As soon as I entered my dorm, I was being told to make sure all my residents were on the ground floor, tucked away in the hallways that would most protect them from whatever was coming our way. I went to my room, put away my things and warned my residents—not because I was worried, but because my job required it. We huddled in hallways and listened to the news, hoping to hear that it was nothing, none of us at all even worried. An hour progressed. My boss came running down the hallway and announced to me to make sure that all those at my end of the building were in a safe place because an “F5 tornado is at the stadium and coming right towards us.” I went into a hallway and sat there praying and holding what I had on me: my bible, a journal, a book and a letter. I took a few phone calls from friends who were watching the news. They told me it was coming right at me. Then the power went out. I had a moment where I thought, “this is it. This is how I’m going to die.” I thought that there was no way for our building to sustain a tornado that I had been told was a half-mile wide. I trusted in Jesus, but I also trusted that this may be His plan for my life, to end in that hallway as a young man just barely twenty-one years old. I was freaking out, literally shaking and rocking back and forth as my sweat soaked my shirt, and I very nearly passed out on multiple occasions. As you can tell from reading this, the tornado didn’t hit my building. However, it passed within a quarter-mile of where I call home, devastating everything in its path and stopping for no one. Don’t misread what I’m saying: the largest tornado-producing storm to ever touch our nation came within a quarter-mile of me. It still wasn’t real to me.
Immediately after the storm was over, I was asked to help move mattresses to the student recreation center to house students who had lost their homes. We worked for the next six hours moving mattresses, linens and pillows to the rec center in hopes that many would find shelter there. The devastation at this point began to sink in. Rumors of National Guard and FEMA involvement began to circulate. We were at this point being told things about the city we had all grown to love and which parts of it were simply “gone.” ‘Gone’ became a word that we grew quite familiar with in the coming days. In that moment, we had no real idea. However, we knew we were helping and so we pressed on. As we moved in all the stuff I listed, we began to see whole families moving to the rec center for who knows how long, because their houses had been completely destroyed. We saw wounds of people who would never completely heal. We saw people sobbing, people who were filthy and a myriad of people who wanted to help. As I saw those poor families enter the building and knew that nothing I could say or give them would ever give back what they lost, it began to get a little more real to me.

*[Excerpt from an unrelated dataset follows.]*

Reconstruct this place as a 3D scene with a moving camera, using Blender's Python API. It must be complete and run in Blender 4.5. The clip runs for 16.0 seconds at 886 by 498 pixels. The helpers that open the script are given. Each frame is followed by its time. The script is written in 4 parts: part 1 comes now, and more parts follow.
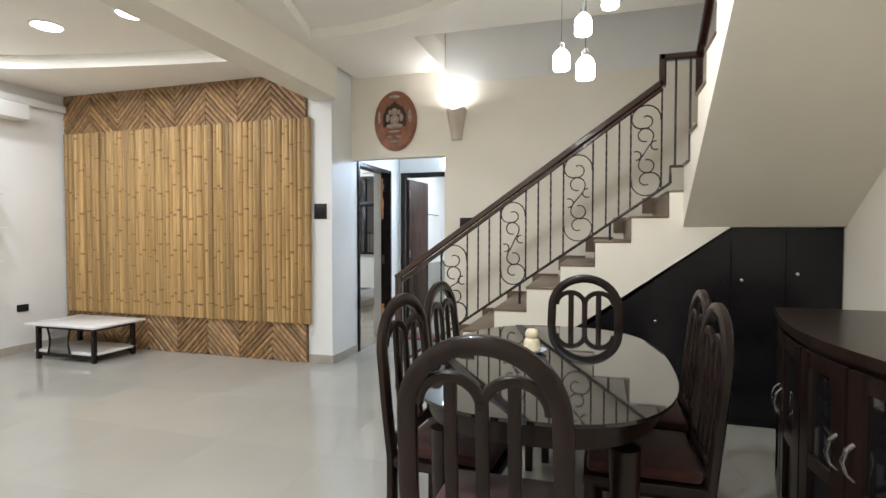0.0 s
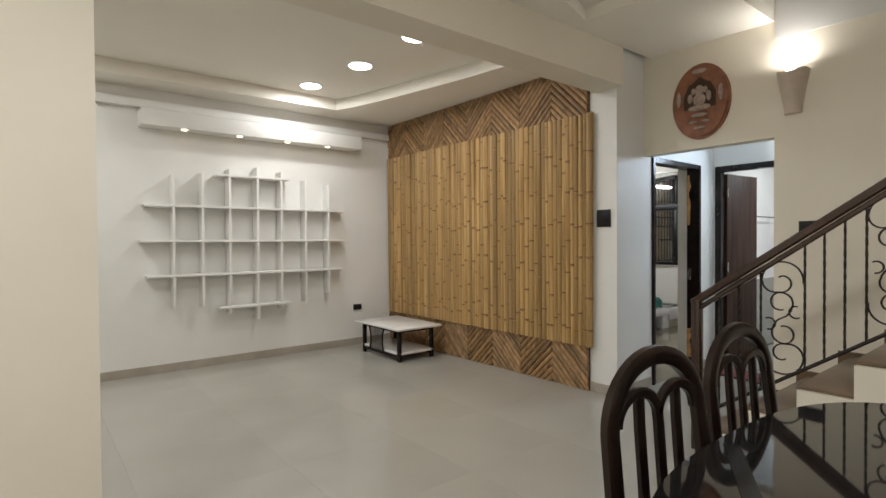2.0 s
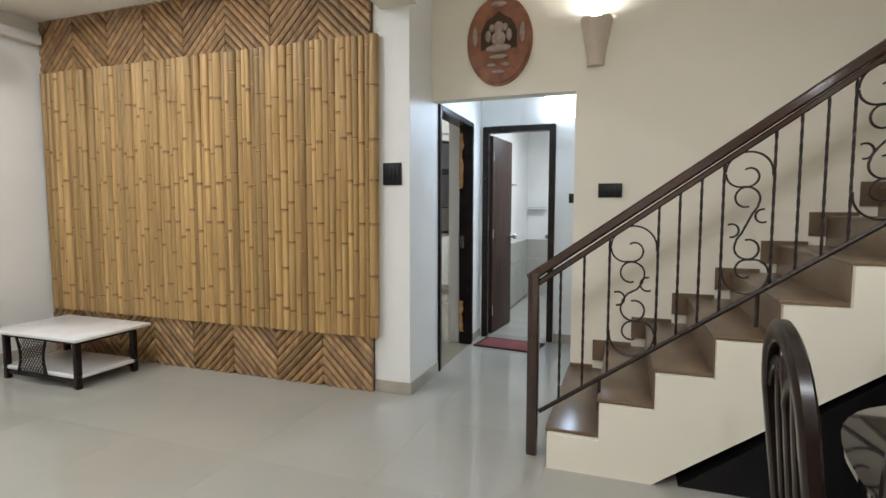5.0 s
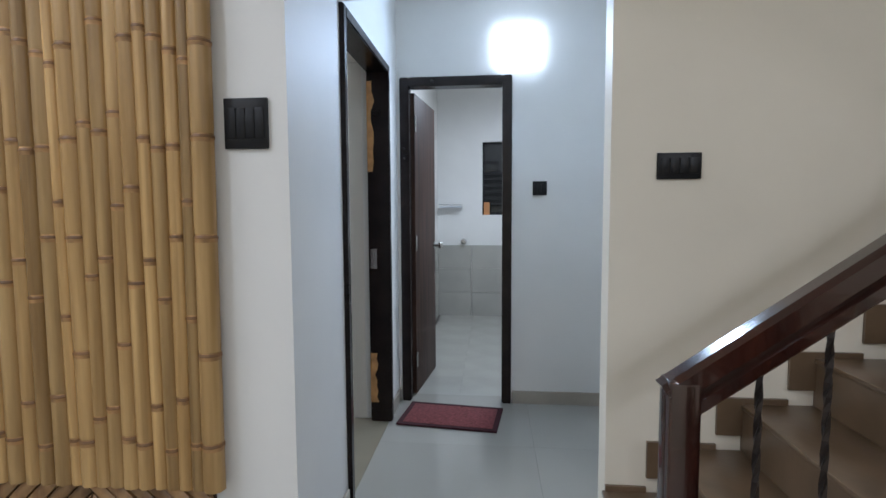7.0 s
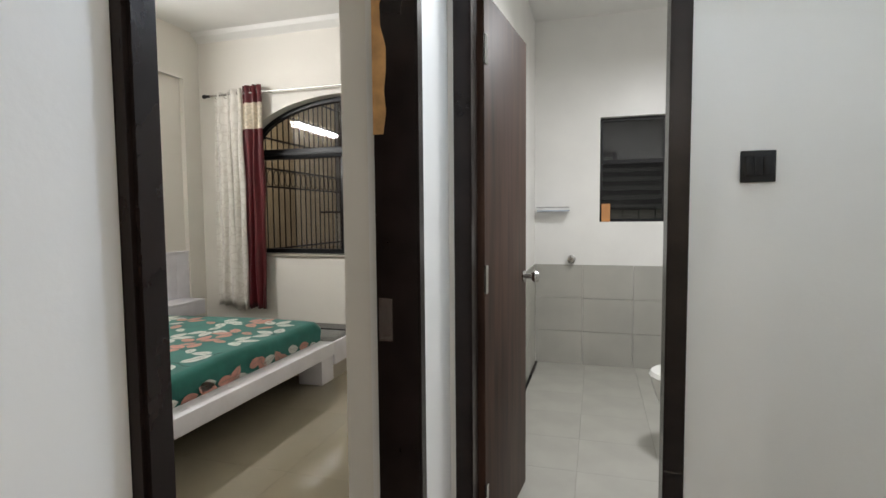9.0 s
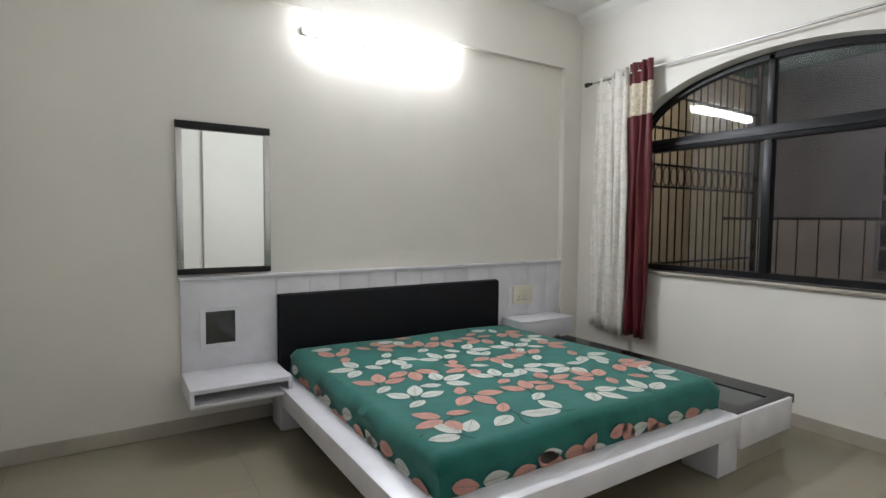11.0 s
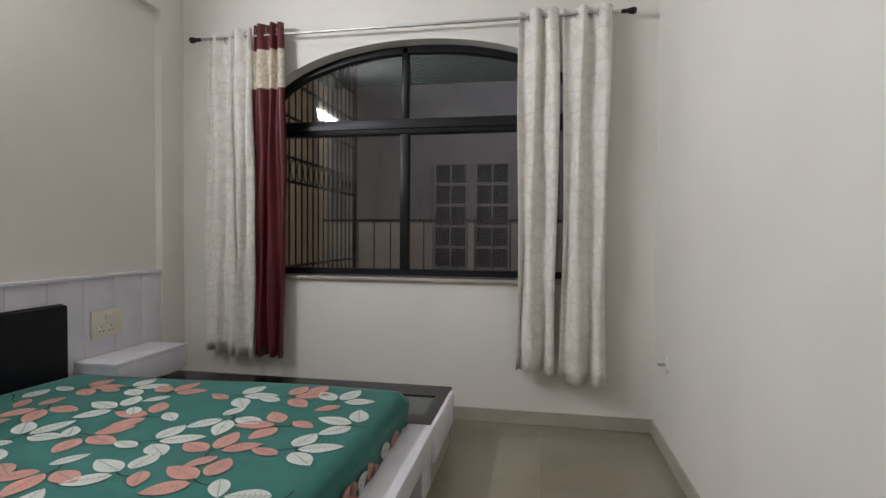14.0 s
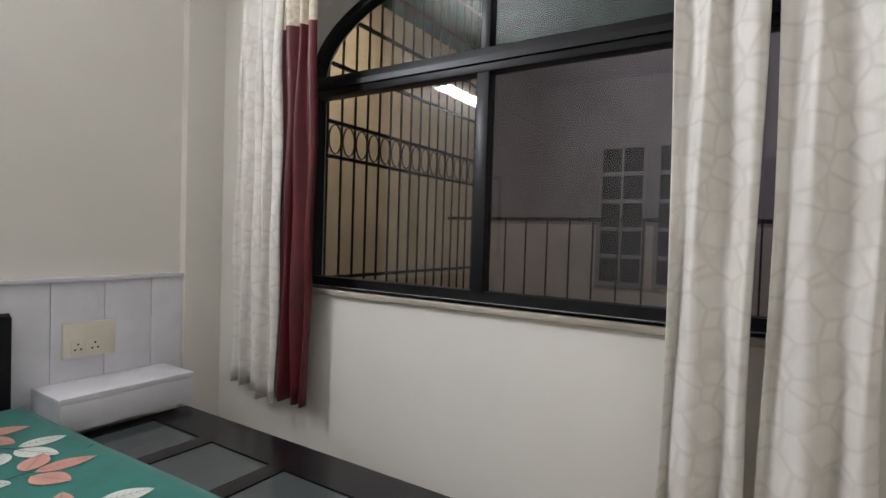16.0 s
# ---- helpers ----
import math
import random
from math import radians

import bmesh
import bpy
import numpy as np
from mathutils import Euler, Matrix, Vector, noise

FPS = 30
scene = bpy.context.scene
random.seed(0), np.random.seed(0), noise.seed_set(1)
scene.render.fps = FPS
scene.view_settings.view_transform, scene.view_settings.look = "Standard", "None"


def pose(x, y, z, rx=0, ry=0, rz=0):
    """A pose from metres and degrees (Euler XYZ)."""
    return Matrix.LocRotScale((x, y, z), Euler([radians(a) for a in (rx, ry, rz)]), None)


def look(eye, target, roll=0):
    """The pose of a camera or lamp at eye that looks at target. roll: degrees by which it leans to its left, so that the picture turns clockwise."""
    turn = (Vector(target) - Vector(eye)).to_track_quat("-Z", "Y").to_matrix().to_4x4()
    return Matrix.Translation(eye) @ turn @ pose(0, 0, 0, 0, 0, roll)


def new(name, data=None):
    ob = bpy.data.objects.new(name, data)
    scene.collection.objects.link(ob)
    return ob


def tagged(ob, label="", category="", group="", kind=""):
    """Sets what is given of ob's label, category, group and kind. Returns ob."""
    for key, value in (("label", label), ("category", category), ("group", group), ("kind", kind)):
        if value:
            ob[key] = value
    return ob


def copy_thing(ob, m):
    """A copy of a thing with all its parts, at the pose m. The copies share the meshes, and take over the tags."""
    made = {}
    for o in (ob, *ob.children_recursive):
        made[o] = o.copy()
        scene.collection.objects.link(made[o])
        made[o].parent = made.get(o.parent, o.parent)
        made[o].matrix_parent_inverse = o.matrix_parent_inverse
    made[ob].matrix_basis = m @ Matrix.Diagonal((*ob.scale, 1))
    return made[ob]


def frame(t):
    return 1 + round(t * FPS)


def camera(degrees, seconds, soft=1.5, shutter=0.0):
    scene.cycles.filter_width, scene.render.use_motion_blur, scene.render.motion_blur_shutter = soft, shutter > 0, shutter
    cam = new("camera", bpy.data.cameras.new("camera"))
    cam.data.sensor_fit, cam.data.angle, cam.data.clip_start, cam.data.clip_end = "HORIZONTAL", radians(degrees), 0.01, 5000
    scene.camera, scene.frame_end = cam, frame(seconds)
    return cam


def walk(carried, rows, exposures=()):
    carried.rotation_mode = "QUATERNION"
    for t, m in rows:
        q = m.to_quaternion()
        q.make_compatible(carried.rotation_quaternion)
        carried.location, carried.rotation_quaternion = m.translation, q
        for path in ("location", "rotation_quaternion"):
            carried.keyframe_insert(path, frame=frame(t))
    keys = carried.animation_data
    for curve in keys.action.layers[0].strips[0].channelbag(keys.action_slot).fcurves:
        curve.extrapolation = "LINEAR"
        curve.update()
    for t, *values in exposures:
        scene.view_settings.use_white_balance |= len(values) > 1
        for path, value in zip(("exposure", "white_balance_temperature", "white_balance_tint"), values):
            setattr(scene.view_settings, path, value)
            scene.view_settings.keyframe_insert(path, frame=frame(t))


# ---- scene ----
cam = camera(81.1, 16.0)
METRES, EYE, TILT, LEAN, TURN = 8.9, 1.22, 0.0, 0.0, 17.6
PATH = [
    (0, (-0.024, -0.21, 1.305), (-0.602, 1.704, 1.25), 0.1),
    (0.5, (-0.045, 0.095, 1.314), (-0.813, 1.941, 1.28), 0.4),
    (1, (-0.109, 0.35, 1.334), (-1.234, 2.004, 1.31), 0.2),
    (1.5, (-0.15, 0.48, 1.346), (-1.575, 1.869, 1.321), 0.1),
    (2, (-0.073, 0.497, 1.35), (-1.63, 1.752, 1.32), -0.4),
    (2.5, (-0.044, 0.472, 1.375), (-1.471, 1.872, 1.328), -0.4),
    (3, (-0.13, 0.447, 1.36), (-1.334, 2.041, 1.305), -0.1),
    (3.5, (-0.335, 0.436, 1.316), (-1.363, 2.146, 1.202), -0.1),
    (4, (-0.612, 0.573, 1.297), (-1.532, 2.341, 1.132), -0.3),
    (4.2, (-0.723, 0.67, 1.299), (-1.601, 2.46, 1.134), -0.1),
    (6.3, (-1.816, 2.245, 1.28), (-2.133, 4.213, 1.123), -0.5),
    (6.5, (-1.868, 2.429, 1.285), (-2.15, 4.402, 1.122), -0.5),
    (7, (-1.975, 2.9, 1.275), (-2.162, 4.886, 1.125), -0.3),
    (7.5, (-2.047, 3.335, 1.282), (-2.194, 5.325, 1.151), -0.5),
    (8, (-2.069, 3.775, 1.291), (-2.225, 5.765, 1.157), -0.5),
    (8.5, (-2.112, 4.203, 1.261), (-2.328, 6.186, 1.122), 0.9),
    (9, (-2.112, 4.578, 1.277), (-2.678, 6.492, 1.149), -0.5),
    (9.3, (-2.071, 4.715, 1.277), (-2.879, 6.537, 1.121), 1.2),
    (9.5, (-2.125, 4.834, 1.276), (-3.089, 6.584, 1.114), 1.7),
    (9.6, (-2.161, 4.895, 1.276), (-3.194, 6.599, 1.104), 1.6),
    (10, (-2.29, 5.111, 1.283), (-3.661, 6.557, 1.111), 1.8),
    (10.2, (-2.369, 5.209, 1.286), (-3.891, 6.493, 1.103), 1.7),
    (12.3, (-3.243, 5.627, 1.321), (-4.968, 6.635, 1.231), 0.2),
    (12.5, (-3.341, 5.662, 1.316), (-4.931, 6.873, 1.24), -0.1),
    (13, (-3.556, 5.663, 1.277), (-4.645, 7.34, 1.238), -0.3),
    (13.5, (-3.634, 5.719, 1.228), (-4.205, 7.636, 1.208), 0.4),
    (14, (-3.602, 5.818, 1.19), (-3.962, 7.785, 1.135), 0.4),
    (14.5, (-3.533, 6.061, 1.175), (-3.931, 8.019, 1.099), -0.0),
    (15, (-3.485, 6.417, 1.17), (-4.01, 8.346, 1.108), 0.9),
    (15.5, (-3.458, 6.915, 1.18), (-4.223, 8.762, 1.132), 0.9),
    (16, (-3.459, 7.300, 1.185), (-4.525, 8.988, 1.132), 1.8),
]
EXPOSURES = [(0.0, 0.27, 5800, 10), (1.5, -0.42, 6300, 10), (2.5, -0.38, 6250, 11), (3.2, 0.02, 6000, 10), (4.0, 0.1, 6000, 9), (6.5, -0.26, 5600, 11), (7.5, -0.4, 5450, 12), (8.2, -0.5, 5700, 11),
             (9.0, -0.04, 6650, 13), (9.5, 0.0, 6000, 12), (10.0, 0.05, 5950, 11), (12.5, -0.40, 6250, 16), (13.5, -0.48, 6250, 17), (14.5, -0.22, 6150, 16), (16.0, 0.0, 6150, 16)]
walk(cam, [(t, look(eye, target, roll)) for t, eye, target, roll in PATH], EXPOSURES)


# ---- light ----
world = bpy.data.worlds.new("night")
scene.world = world
world.use_nodes = True
world.node_tree.nodes["Background"].inputs[0].default_value = (0.012, 0.014, 0.02, 1)
world.node_tree.nodes["Background"].inputs[1].default_value = 0.5


def lamp(name, m, energy, size, size_y=None, color=(1, 0.95, 0.88), spread=180, shape="RECTANGLE"):
    d = bpy.data.lights.new(name, "AREA")
    d.energy, d.shape, d.size, d.size_y, d.color, d.spread = energy, shape, size, size_y or size, color, radians(spread)
    ob = new(name, d)
    ob.matrix_world = m
    return ob


WARM = (1.0, 0.985, 0.95)
# The three at y 0.2 are unseen, added to light the near half.
for lx, ly in ((-5.4, 2.95), (-4.5, 3.05), (-3.6, 3.06), (-4.5, 0.2), (-3.6, 0.2), (-5.4, 0.2)):
    lamp("downlight_lamp", pose(lx, ly, 3.03), 15, 0.17, color=(1, 0.985, 0.95), shape="DISK")
lamp("cove_lamp", pose(-5.98, 2.63, 2.705, 180), 0.1, 0.06, 2.3, color=(1, 0.96, 0.88))
lamp("tube_lamp", look((-5.99, 7.12, 2.53), (-4.5, 7.12, 2.45)), 54, 1.15, 0.06, color=(0.97, 1.0, 1.0))
lamp("passage_lamp", look((-1.81, 6.12, 2.30), (-1.9, 5.0, 1.9)), 15, 0.22, color=(0.66, 0.81, 1.0))
# Bathroom brightness comes from an added source of assumed place, out of view.
lamp("bathroom_fill", pose(-1.6, 7.4, 2.55), 32, 0.3, color=(0.94, 0.98, 1.0))
lamp("sconce_lamp", pose(-1.41, 4.78, 2.60, 180), 3.2, 0.10, color=(1, 0.95, 0.88))
# Invented fills outside: first brightens the yard side wall, second the neighbour's facade.
lamp("yard_fill", look((-5.75, 10.3, 3.2), (-6.6, 10.1, 1.5)), 20, 0.4, color=(1, 0.9, 0.74))
lamp("yard_fill", look((-4.0, 10.8, 3.25), (-4.2, 13.0, 1.6)), 42, 0.4, color=(0.95, 0.93, 1.0))
# Added unseen discs that brighten the dining area and stair wall; no fixture here.
lamp("dining_fill", pose(-1.2, -0.8, 2.93), 40, 0.17, color=WARM, shape="DISK")
lamp("dining_fill", pose(-0.6, 1.0, 2.93), 36, 0.17, color=WARM, shape="DISK")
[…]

Today I was able to get out a bit. I dropped off some donated items to a church that was taking them in. Some friends of mine and I loaded up a truck and took it to a church called “Five Points.” We took clothes, food, water and other various items that may have been of some use to the people in need. As we drove up, we saw the National Guard directing traffic and hundreds of volunteers everywhere. We carried boxes into the church’s gymnasium, and I was immediately awed. I looked around at a very small room and saw over a hundred people sorting all sorts of goods into bags and boxes to distribute. The overwhelming sense of pride in my fellow man began to take me over. I felt the warmth and generosity of the people in that room being placed into those bags along with all that they loaded them with. Hundreds of volunteers and National Guardsmen brought to my attention a further sense of reality. It was getting even more real to me.
Since I’ve had back electricity and have been able to see the footage and the pictures and the comments from people on the facebook, it has opened my eyes. I’ve seen the raw footage of God’s power and the devastation that He allowed. I’ve seen the families—broken and with nothing more in their possession than all that they carry on them—walking to find shelter and food. I’ve seen the general outcry from my fellow people, donating goods and services to all those in need. I’ve heard the numbers of the missing, the injured and the dead. I’ve listened to stories that would bring you only tears. I’ve been told names and places that are no longer there, they’re “gone.” Through all of this that I’ve seen, heard and witnessed first-hand, it wasn’t completely real to me yet. Let me tell you about when it became real to me. Today I was able to see my parents and siblings for the first time since that day the storm hit and changed all our lives forever. I saw my father, and I hugged him. I saw my siblings, and I hugged them. Then I saw my mother. She walked to me, and, yes, she hugged me. But she also held onto me. She ran her hands over my back and smelled me. She looked at me, and she shut her eyes as she soaked in that moment. It became real to me then because, right at that very moment—as she clung to me with nearly all of her senses—I realized as she had known for days that she almost lost me. That, through God’s incomprehensible grace, that mighty and awesome tornado had taken a right turn of a few degrees and missed me. As she held me in that room not far from where the storm passed me over, it became real to me. The gravity of the situation had suddenly been revealed to me, and with that a greater understanding of all else that I had seen.